Non-hormonal vaginal moisturizer improves vaginal health indices in postmenopausal breast cancer survivors
In an open-label randomized clinical trial, 100 postmenopausal women (aged 45-65 years) with breast cancer (stages I-III) who had completed oncological treatment and reported vaginal dryness and/or dyspareunia were assigned to either a non-hormonal vaginal moisturizer used three times per week at night or a vaginal lubricant used during sexual intercourse. The primary outcome was improvement in vaginal health measured by the Vaginal Health Index (VHI), with secondary outcomes including the Vaginal Assessment Scale (VAS), Vulvar Assessment Scale (VuAS), vaginal pH, and Vaginal Maturation Index (VMI).
After 16 weeks of follow-up, the moisturizer group showed statistically significant improvements compared to the lubricant group across several surrogate endpoints: VAS (p = 0.014), VuAS (p = 0.003), VHI (p < 0.0001), and vaginal pH (p = 0.016). No significant between-group difference was found for the VMI (p = 0.213). The study did not report effect sizes, absolute numbers for these outcomes, or data on clinical symptom relief.
Adherence to the moisturizer regimen was high at 85.9%. No serious adverse events were reported. A total of 12 participants discontinued the study (4 in the moisturizer group, 8 in the lubricant group), though adverse event details were not provided. The trial was open-label without a placebo control, using an active comparator (lubricant). Key limitations include the lack of reported effect sizes and absolute outcome numbers, reliance on scale-based surrogate outcomes rather than direct clinical measures, and potential bias from the open-label design.

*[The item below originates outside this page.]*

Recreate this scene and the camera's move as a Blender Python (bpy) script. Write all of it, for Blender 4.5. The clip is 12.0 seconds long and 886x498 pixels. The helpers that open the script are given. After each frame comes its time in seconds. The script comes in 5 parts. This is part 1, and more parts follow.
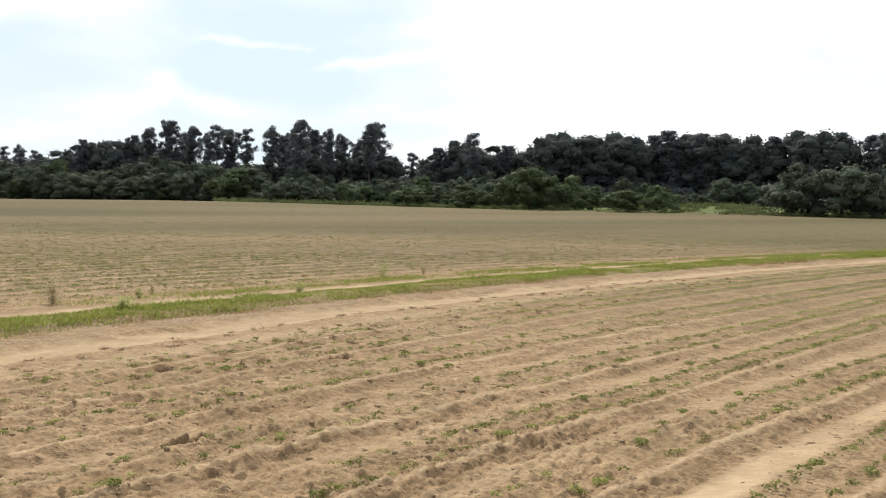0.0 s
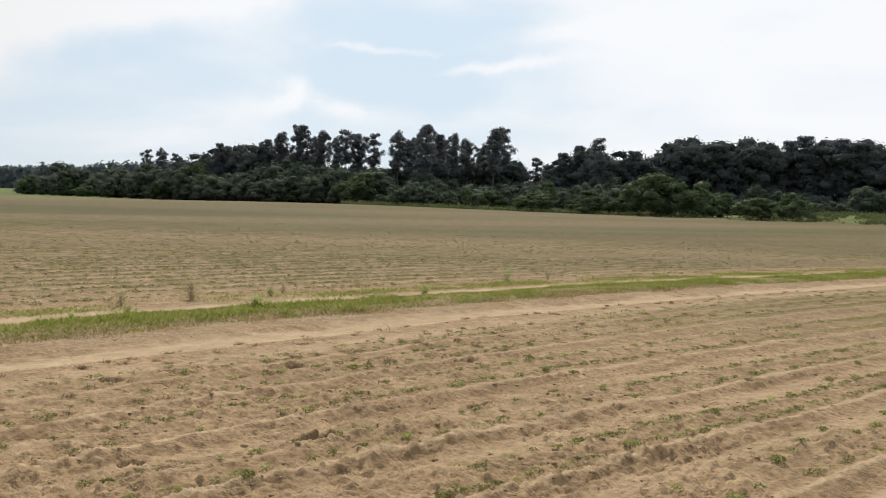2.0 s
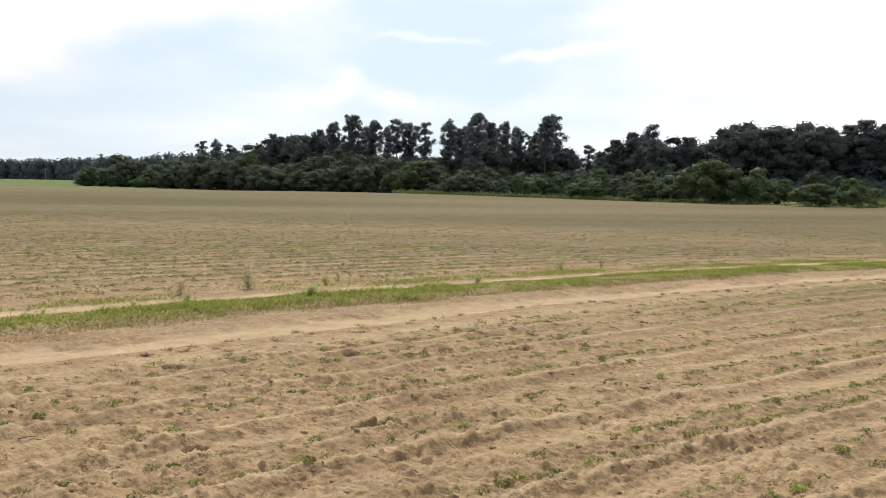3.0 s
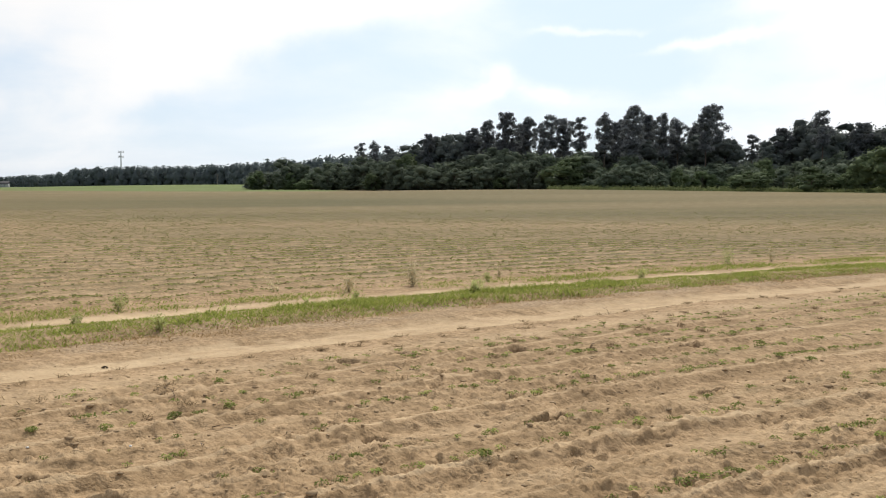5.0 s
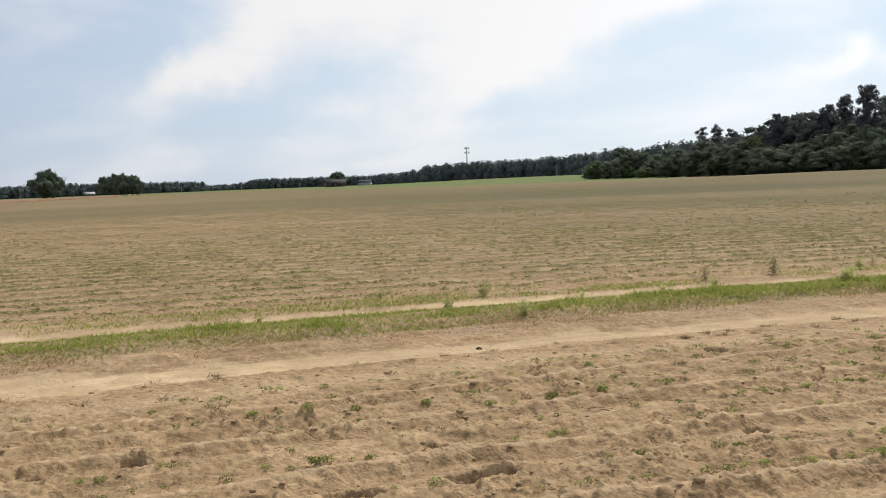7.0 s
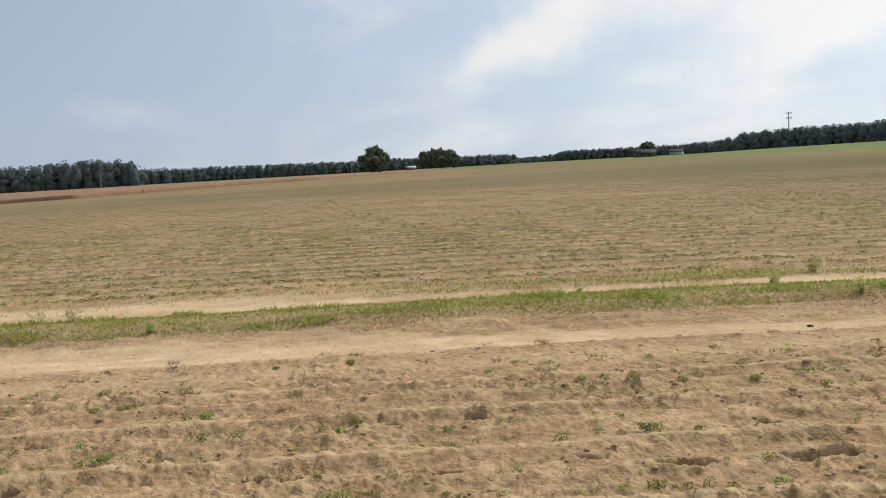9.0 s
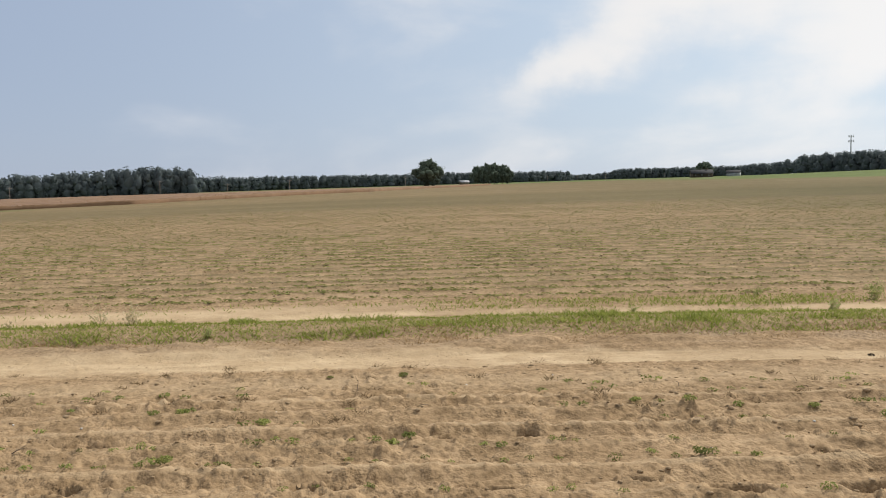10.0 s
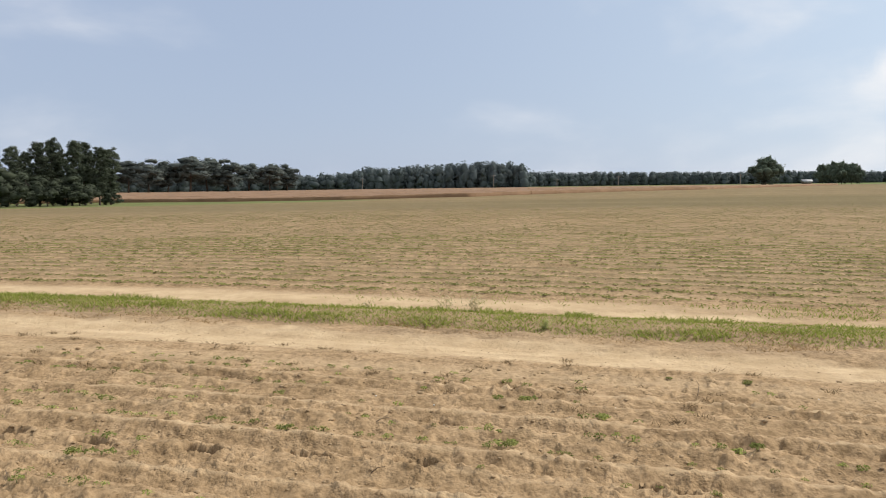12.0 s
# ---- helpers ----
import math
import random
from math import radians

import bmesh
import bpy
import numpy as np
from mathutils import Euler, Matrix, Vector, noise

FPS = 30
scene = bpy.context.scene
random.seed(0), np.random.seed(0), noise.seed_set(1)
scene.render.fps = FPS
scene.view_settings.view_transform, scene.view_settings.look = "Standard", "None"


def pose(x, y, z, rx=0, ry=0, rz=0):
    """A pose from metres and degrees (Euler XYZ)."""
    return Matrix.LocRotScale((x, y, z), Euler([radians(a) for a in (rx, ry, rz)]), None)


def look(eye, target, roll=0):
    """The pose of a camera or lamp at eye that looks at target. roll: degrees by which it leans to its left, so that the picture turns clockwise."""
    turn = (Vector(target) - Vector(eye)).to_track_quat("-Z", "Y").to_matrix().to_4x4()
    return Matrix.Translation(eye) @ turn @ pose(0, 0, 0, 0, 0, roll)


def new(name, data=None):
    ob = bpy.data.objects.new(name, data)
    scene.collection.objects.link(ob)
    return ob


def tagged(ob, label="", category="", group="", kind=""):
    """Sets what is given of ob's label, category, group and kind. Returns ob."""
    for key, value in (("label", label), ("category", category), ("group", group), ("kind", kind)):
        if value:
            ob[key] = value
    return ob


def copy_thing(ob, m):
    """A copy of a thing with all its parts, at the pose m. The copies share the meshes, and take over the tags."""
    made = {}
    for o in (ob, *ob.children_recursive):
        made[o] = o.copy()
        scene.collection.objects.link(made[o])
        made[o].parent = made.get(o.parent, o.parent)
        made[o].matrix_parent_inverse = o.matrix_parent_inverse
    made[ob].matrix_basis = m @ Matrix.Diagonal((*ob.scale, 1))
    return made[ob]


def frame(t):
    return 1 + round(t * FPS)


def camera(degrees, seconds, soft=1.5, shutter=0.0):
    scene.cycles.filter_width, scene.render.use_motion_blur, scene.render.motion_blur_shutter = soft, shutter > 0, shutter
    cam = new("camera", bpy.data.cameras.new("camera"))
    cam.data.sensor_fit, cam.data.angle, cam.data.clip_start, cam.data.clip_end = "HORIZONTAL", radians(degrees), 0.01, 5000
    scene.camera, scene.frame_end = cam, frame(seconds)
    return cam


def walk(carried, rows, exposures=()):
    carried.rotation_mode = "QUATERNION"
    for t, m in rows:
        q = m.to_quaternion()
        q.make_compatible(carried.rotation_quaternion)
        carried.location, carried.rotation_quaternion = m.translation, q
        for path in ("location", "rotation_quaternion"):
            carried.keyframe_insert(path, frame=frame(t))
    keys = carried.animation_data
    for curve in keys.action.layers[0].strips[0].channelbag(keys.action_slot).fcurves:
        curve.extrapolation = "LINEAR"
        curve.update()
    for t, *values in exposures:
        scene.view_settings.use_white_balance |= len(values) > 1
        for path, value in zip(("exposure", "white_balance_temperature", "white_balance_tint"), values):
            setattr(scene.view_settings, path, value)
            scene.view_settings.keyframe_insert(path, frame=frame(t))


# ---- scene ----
# ---------------------------------------------------------------- camera
cam = camera(51.3, 12.0, soft=1.0)
# seconds, eye, yaw to the left of +y, pitch up, roll
PATH = [
    (0, (0.004, -0.001, 1.810), 0.05, -2.61, 1.26),
    (0.5, (0.007, 0.003, 1.803), 3.25, -2.04, 1.59),
    (1, (-0.007, 0.001, 1.806), 4.69, -1.99, 1.89),
    (1.5, (-0.024, 0.014, 1.799), 6.28, -2.16, 2.15),
    (2, (-0.046, 0.022, 1.799), 7.66, -2.53, 2.00),
    (2.5, (-0.068, 0.016, 1.797), 9.24, -3.10, 1.77),
    (4.5, (-0.149, -0.036, 1.797), 17.14, -3.61, 0.75),
    (5, (-0.187, -0.051, 1.785), 20.45, -3.67, 0.24),
    (5.5, (-0.219, -0.084, 1.792), 23.92, -3.25, -0.09),
    (6, (-0.280, -0.162, 1.774), 28.38, -3.08, -0.04),
    (6.5, (-0.348, -0.203, 1.772), 35.03, -3.82, -0.71),
    (7, (-0.375, -0.246, 1.768), 41.28, -4.06, -1.76),
    (7.5, (-0.373, -0.317, 1.771), 46.17, -3.69, -1.52),
    (9.5, (-0.280, -0.555, 1.805), 62.62, -4.99, -2.59),
    (10, (-0.279, -0.578, 1.808), 63.49, -4.09, -1.28),
    (10.5, (-0.288, -0.606, 1.807), 68.31, -5.28, -0.89),
    (11, (-0.285, -0.644, 1.820), 73.54, -6.30, -0.58),
    (11.5, (-0.299, -0.698, 1.838), 78.31, -4.99, 0.40),
    (12, (-0.301, -0.739, 1.816), 83.55, -4.08, -0.23),
]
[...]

For clinicians managing postmenopausal breast cancer survivors with vaginal symptoms, this trial provides preliminary evidence that regular use of a non-hormonal vaginal moisturizer may improve certain physiological and self-reported vaginal health indices more than lubricant use alone. However, the absence of placebo comparison, unreported effect magnitudes, and lack of clinical outcome data necessitate cautious interpretation. The findings support considering moisturizers as part of a non-hormonal management strategy, but their superiority for meaningful symptom relief remains uncertain.